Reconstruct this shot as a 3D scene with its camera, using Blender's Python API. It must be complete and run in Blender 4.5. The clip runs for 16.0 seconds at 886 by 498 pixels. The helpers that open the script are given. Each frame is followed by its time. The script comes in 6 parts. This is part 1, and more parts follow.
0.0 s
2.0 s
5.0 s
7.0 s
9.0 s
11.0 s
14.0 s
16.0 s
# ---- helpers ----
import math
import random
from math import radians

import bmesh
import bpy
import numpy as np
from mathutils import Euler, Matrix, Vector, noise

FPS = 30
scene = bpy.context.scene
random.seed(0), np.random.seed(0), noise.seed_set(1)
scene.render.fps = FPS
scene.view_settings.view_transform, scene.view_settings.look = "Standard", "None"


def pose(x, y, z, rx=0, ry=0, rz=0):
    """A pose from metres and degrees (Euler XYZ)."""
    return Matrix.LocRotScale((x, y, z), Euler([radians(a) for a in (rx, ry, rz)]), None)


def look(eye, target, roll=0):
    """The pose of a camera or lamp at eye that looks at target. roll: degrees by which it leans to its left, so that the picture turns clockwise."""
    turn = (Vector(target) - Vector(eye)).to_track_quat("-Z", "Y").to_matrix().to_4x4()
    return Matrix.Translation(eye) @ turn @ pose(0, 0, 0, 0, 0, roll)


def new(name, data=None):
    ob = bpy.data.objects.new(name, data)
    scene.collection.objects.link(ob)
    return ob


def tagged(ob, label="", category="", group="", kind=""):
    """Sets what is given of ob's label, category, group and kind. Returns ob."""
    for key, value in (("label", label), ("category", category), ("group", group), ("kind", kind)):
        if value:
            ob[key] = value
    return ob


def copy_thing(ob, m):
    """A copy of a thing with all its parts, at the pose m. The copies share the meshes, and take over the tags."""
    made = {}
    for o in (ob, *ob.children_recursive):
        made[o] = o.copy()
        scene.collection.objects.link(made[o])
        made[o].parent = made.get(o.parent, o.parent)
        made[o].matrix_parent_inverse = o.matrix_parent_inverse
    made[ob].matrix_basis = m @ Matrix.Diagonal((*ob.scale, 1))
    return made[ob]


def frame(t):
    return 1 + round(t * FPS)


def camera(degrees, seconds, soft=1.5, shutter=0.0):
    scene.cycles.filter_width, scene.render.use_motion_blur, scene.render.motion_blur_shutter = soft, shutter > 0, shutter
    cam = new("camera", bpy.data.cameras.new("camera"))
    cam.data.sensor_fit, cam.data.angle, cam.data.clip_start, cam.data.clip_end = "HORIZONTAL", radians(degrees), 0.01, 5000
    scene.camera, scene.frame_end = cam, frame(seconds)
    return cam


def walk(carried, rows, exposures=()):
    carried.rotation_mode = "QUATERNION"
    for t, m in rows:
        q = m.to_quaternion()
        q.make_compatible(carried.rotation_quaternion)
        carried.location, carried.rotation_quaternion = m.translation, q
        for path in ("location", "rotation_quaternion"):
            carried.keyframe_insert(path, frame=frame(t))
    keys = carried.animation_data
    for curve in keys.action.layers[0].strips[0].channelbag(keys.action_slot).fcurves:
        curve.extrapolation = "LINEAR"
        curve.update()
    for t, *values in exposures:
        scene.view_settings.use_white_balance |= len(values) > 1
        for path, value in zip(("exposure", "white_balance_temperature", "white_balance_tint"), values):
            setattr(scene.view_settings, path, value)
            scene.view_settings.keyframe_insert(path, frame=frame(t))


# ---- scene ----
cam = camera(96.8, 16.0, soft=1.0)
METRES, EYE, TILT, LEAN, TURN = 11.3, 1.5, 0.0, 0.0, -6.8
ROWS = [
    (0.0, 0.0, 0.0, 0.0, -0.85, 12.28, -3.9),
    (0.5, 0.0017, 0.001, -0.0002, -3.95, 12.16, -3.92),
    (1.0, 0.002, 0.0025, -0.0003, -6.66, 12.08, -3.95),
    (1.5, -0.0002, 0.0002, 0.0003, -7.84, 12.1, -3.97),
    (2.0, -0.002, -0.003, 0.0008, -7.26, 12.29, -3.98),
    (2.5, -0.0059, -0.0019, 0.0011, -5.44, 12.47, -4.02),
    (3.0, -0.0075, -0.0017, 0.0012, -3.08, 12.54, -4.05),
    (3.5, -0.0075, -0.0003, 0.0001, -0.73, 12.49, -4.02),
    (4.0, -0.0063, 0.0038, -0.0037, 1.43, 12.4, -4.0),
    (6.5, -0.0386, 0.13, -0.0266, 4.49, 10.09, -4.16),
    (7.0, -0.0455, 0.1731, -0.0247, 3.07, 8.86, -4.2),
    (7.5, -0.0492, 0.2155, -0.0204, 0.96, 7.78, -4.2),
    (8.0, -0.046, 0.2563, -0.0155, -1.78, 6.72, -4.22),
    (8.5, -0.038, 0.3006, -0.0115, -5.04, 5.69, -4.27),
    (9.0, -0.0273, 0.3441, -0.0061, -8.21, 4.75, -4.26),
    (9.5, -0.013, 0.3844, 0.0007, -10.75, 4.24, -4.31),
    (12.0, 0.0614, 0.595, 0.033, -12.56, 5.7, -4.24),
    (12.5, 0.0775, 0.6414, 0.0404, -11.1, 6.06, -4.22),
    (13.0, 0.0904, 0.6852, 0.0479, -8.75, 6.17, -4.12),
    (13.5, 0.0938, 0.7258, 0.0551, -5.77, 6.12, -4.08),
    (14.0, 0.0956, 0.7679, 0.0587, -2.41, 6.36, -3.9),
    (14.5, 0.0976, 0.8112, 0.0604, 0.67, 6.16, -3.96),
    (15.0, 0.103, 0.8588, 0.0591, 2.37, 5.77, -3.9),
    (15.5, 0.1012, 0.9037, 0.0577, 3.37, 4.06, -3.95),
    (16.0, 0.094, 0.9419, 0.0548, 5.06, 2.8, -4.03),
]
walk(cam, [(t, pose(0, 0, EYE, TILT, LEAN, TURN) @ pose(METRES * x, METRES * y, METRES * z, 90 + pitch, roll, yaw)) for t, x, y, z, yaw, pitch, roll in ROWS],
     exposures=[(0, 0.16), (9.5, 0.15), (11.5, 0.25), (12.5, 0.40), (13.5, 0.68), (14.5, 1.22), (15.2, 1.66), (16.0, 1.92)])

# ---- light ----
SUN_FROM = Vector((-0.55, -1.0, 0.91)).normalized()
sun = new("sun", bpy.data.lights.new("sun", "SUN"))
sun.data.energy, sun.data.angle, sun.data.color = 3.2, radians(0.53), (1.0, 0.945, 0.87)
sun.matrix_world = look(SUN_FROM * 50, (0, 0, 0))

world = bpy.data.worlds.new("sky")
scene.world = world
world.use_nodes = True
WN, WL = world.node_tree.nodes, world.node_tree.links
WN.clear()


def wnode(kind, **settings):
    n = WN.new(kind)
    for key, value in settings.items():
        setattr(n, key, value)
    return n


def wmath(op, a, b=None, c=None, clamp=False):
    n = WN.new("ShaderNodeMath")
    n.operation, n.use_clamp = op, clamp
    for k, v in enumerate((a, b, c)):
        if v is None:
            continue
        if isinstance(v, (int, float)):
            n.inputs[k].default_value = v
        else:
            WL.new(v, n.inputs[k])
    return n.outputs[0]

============

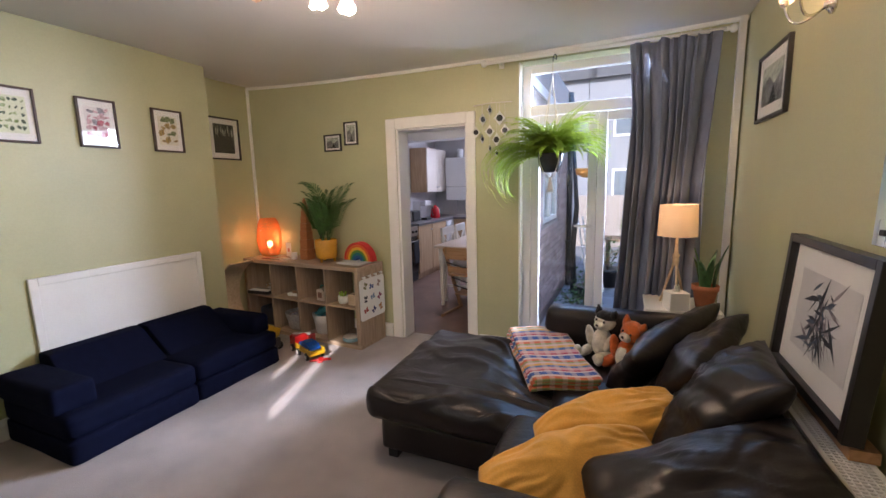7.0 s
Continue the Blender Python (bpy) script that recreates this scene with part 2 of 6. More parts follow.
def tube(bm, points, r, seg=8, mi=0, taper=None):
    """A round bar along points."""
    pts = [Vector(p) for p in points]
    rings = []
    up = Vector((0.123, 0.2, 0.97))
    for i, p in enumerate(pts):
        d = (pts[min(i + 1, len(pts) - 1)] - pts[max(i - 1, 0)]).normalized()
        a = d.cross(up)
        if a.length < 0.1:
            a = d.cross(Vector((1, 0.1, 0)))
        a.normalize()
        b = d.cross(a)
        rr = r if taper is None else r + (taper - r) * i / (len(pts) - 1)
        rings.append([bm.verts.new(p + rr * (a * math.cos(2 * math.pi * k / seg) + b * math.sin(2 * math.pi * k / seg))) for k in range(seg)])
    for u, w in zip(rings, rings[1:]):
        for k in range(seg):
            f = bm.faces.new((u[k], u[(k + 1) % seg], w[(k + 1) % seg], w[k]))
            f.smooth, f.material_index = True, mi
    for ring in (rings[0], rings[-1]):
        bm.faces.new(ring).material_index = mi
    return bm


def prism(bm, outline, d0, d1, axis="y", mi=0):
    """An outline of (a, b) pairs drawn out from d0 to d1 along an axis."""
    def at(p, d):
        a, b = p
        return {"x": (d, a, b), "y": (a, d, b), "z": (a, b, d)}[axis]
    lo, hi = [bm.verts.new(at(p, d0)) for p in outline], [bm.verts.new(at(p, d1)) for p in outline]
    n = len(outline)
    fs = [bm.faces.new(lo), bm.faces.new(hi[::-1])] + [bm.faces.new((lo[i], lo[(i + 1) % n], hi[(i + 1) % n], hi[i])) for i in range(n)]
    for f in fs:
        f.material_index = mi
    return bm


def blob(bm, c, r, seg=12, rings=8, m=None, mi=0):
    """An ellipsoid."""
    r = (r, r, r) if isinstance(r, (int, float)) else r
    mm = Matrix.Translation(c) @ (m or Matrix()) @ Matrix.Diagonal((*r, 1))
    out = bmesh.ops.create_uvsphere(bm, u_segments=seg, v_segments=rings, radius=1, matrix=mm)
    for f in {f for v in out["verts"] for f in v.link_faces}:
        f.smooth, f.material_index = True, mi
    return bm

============

◆ **Exercise description**: Above are some lines. Repeat exactly, and only, those from the line that has "Reconstruct this shot" through the line that has "return Matrix.Translation(eye) @".

◆ **Result of the exercise**:
Reconstruct this shot as a 3D scene with its camera, using Blender's Python API. It must be complete and run in Blender 4.5. The clip runs for 16.0 seconds at 886 by 498 pixels. The helpers that open the script are given. Each frame is followed by its time. The script comes in 6 parts. This is part 1, and more parts follow.
0.0 s
2.0 s
5.0 s
7.0 s
9.0 s
11.0 s
14.0 s
16.0 s
# ---- helpers ----
import math
import random
from math import radians

import bmesh
import bpy
import numpy as np
from mathutils import Euler, Matrix, Vector, noise

FPS = 30
scene = bpy.context.scene
random.seed(0), np.random.seed(0), noise.seed_set(1)
scene.render.fps = FPS
scene.view_settings.view_transform, scene.view_settings.look = "Standard", "None"


def pose(x, y, z, rx=0, ry=0, rz=0):
    """A pose from metres and degrees (Euler XYZ)."""
    return Matrix.LocRotScale((x, y, z), Euler([radians(a) for a in (rx, ry, rz)]), None)


def look(eye, target, roll=0):
    """The pose of a camera or lamp at eye that looks at target. roll: degrees by which it leans to its left, so that the picture turns clockwise."""
    turn = (Vector(target) - Vector(eye)).to_track_quat("-Z", "Y").to_matrix().to_4x4()
    return Matrix.Translation(eye) @ turn @ pose(0, 0, 0, 0, 0, roll)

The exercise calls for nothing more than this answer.